Leaving aside what that says about the Conservatives’ attitude to democracy, it also says a great deal about how serious they are. They seek to force lone parents back into work, on the promise that at some stage there will be sufficient childcare for them to be able to work, but they cannot even produce a Childcare Bill that means anything, or give us any details that mean anything. As I said, they are very polite in the Lords, and perhaps we should follow their example, but we do not. We say that it is absolute nonsense. It is yet another example of empty rhetoric. The Government are playing with people’s lives, and they should be held to account for it.

Likewise, we find ourselves debating the same promise now. Members of this Committee find ourselves ill prepared to judge the consequences of the proposals in clause 15, because we simply do not know whether the promised 30 hours of free childcare will be available when people go to work. It is immediately obvious when we start to scratch the surface of the 30 hours commitment that the policy is not funded to any meaningful level.

So we have a Bill that does not mean anything. Now let us look at the funding. The Government figures suggest, and the Minister has repeated in this debate—with a straight face, for which I commend her—that extending the entitlement to 30 hours of free childcare a week will cost £365 million in the first year, unless I am wrong. It seems that that is still the position. I do not know how that figure was calculated. We have a man from the Treasury here—the Exchequer Secretary to the Treasury—and I would be pleased to sit down and listen to his explanation of how all that childcare will be provided for £365 million a year. [Interruption.] For the record, no explanation is forthcoming.

Interestingly, that figure differs substantially from the estimate made by the Conservative party of my party’s quite similar policy proposal in 2013. When we said that we wanted to extend free childcare to 25 hours a week for working families, what did the Childcare Minister, the hon. Member for East Surrey (Mr Gyimah), estimate our costs would be? He did not say £365 million; he did not say £665 million; he did not say £1 billion. He said that it would cost £1.6 billion, yet the Minister has tried to persuade us today that producing 30 hours a week of childcare for so many children will cost a mere £365 million a year through her non-existent Bill. Please excuse us if we are somewhat sceptical of the Government’s promises that they can produce that childcare.

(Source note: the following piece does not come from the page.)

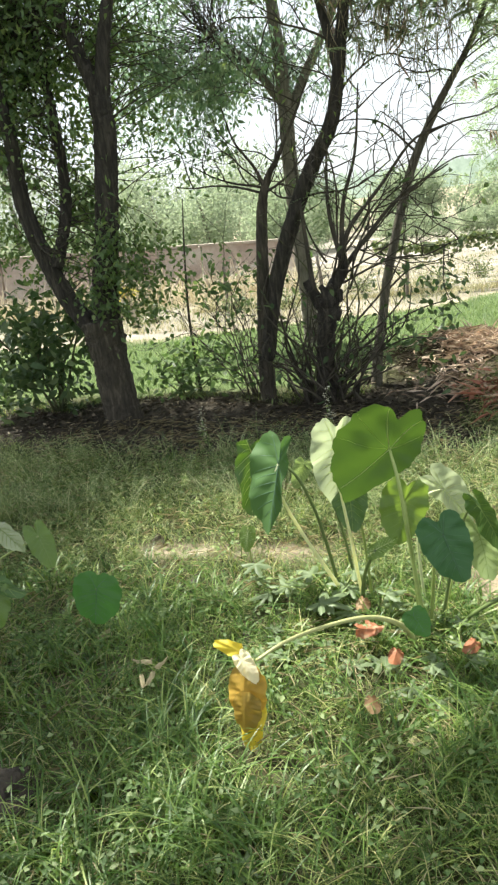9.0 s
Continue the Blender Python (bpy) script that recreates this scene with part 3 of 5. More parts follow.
add_leaf(taro, Leaf((-0.885, 2.45, 0.65), (-0.925, 2.44, 0.385), (-0.5, 0.6, 0.4), 0.46, 0.5, 0.25, 0.1, 0.05, 4, 0.5), M_TARO,
         [(-0.57, 2.45, 0.0), (-0.605, 2.42, 0.25), (-0.645, 2.42, 0.42), (-0.72, 2.42, 0.58)], M_PETIOLE_DARK, (0.012, 0.007))
add_leaf(taro, Leaf((-0.685, 2.5, 0.575), (-0.73, 2.49, 0.475), (0.2, 0.7, 0.5), 0.55, 0.55, 0.2, 0.1, 0.03, 5, 0.45), M_TARO_WAN,
         [(-0.5, 2.48, 0.0), (-0.58, 2.5, 0.4)], M_PETIOLE_DARK, (0.01, 0.005))
add_leaf(taro, Leaf((-0.487, 2.35, 0.53), (-0.467, 2.3, 0.375), (0.1, 0.85, 0.3), 0.72, 0.78, 0.15, 0.1, 0.03, 6), M_TARO,
         [(-0.43, 2.38, 0.0), (-0.45, 2.37, 0.35)], M_PETIOLE, (0.01, 0.005), "", M_VEIN_MID)
# the lighter leaf colour here stands in for light shining through
add_leaf(taro, Leaf((-0.275, 2.3, 0.5), (-0.305, 2.26, 0.35), (-0.1, 0.8, 0.35), 0.95, 0.9, 0.08, 0.1, 0.05, 7, 1.1, 0.004, 0.34), M_TARO_YG,
         [(-0.24, 2.25, 0.0), (-0.25, 2.23, 0.25)], M_PETIOLE, (0.011, 0.006), "", M_VEIN_MID)
add_leaf(taro, Leaf((-0.385, 2.25, 0.325), (-0.305, 2.23, 0.385), (-0.35, -0.65, 0.6), 0.5, 0.5, 0.15, 0.05, 0.03, 8), M_TARO_YG,
         [(-0.47, 2.32, 0.0), (-0.44, 2.29, 0.2)], M_PETIOLE_DARK, (0.014, 0.009))
add_leaf(taro, Leaf((-0.135, 1.98, 0.53), (-0.075, 1.92, 0.39), (0.05, -0.85, 0.45), 0.78, 0.82, 0.12, 0.16, 0.075, 9, 0.85, 0.012, 0.3), M_TARO_DARK,
         [(-0.2, 2.17, 0.0), (-0.18, 2.14, 0.25), (-0.16, 2.08, 0.48)], M_PETIOLE, (0.011, 0.006), "blue-green upper face of a leaf")
add_leaf(taro, Leaf((-0.14, 2.45, 0.482), (-0.03, 2.4, 0.37), (0.1, 0.85, 0.3), 0.55, 1.0, 0.1, 0.1, 0.05, 10, 1.15, 0.008, 0.3), M_TARO_SUN_PALE,
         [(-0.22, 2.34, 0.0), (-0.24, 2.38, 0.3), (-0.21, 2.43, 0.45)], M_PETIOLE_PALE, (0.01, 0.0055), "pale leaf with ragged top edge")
add_leaf(taro, Leaf((-0.01, 2.15, 0.535), (0.06, 2.1, 0.41), (0.35, 0.75, 0.4), 0.6, 0.62, 0.2, 0.1, 0.03, 11), M_TARO,
         [(-0.17, 2.2, 0.0), (-0.11, 2.22, 0.3), (-0.06, 2.2, 0.5)], M_PETIOLE_DARK, (0.01, 0.005), "", M_VEIN_MID)
add_leaf(taro, Leaf((-0.02, 2.27, 0.385), (0.02, 2.22, 0.23), (0.2, 0.8, 0.3), 0.7, 0.7, 0.12, 0.1, 0.04, 12), M_TARO_WAN,
         [(-0.16, 2.24, 0.0), (-0.1, 2.27, 0.25)], M_PETIOLE, (0.009, 0.005), "", M_VEIN_MID)
add_leaf(taro, Leaf((0.368, 2.1, 0.378), (0.425, 2.05, 0.02), (0.3, 0.88, 0.2), 0.012, 0.36, 0.1, 0.05, 0.02, 13, 0.62, 0.006, 0.25), M_TARO_UP,
         [(-0.15, 2.18, 0.0), (-0.05, 2.16, 0.12), (0.1, 2.13, 0.25), (0.22, 2.12, 0.335), (0.31, 2.11, 0.38)], M_PETIOLE_DARK, (0.013, 0.006), "long drooping half-folded leaf with pale ribs", M_VEIN_MID)
behind = Leaf((0.4, 2.14, 0.4), (0.475, 2.14, 0.15), (0.45, 0.8, 0.3), 0.012, 0.4, 0.1, 0.05, 0.03, 33, 1.2, 0.006, 0.25)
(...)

Although we can have a laugh about it, mothers of four-year-olds on the Market estate will be threatened with sanctions unless they are actively looking for work and get a job, on the promise that there will be childcare. There will not be childcare that is affordable for them on the wages that they can expect given the type of work that is available for them. That is the reality of life, and that is why policies should be made on the basis of evidence and not rhetoric. The truth is hard.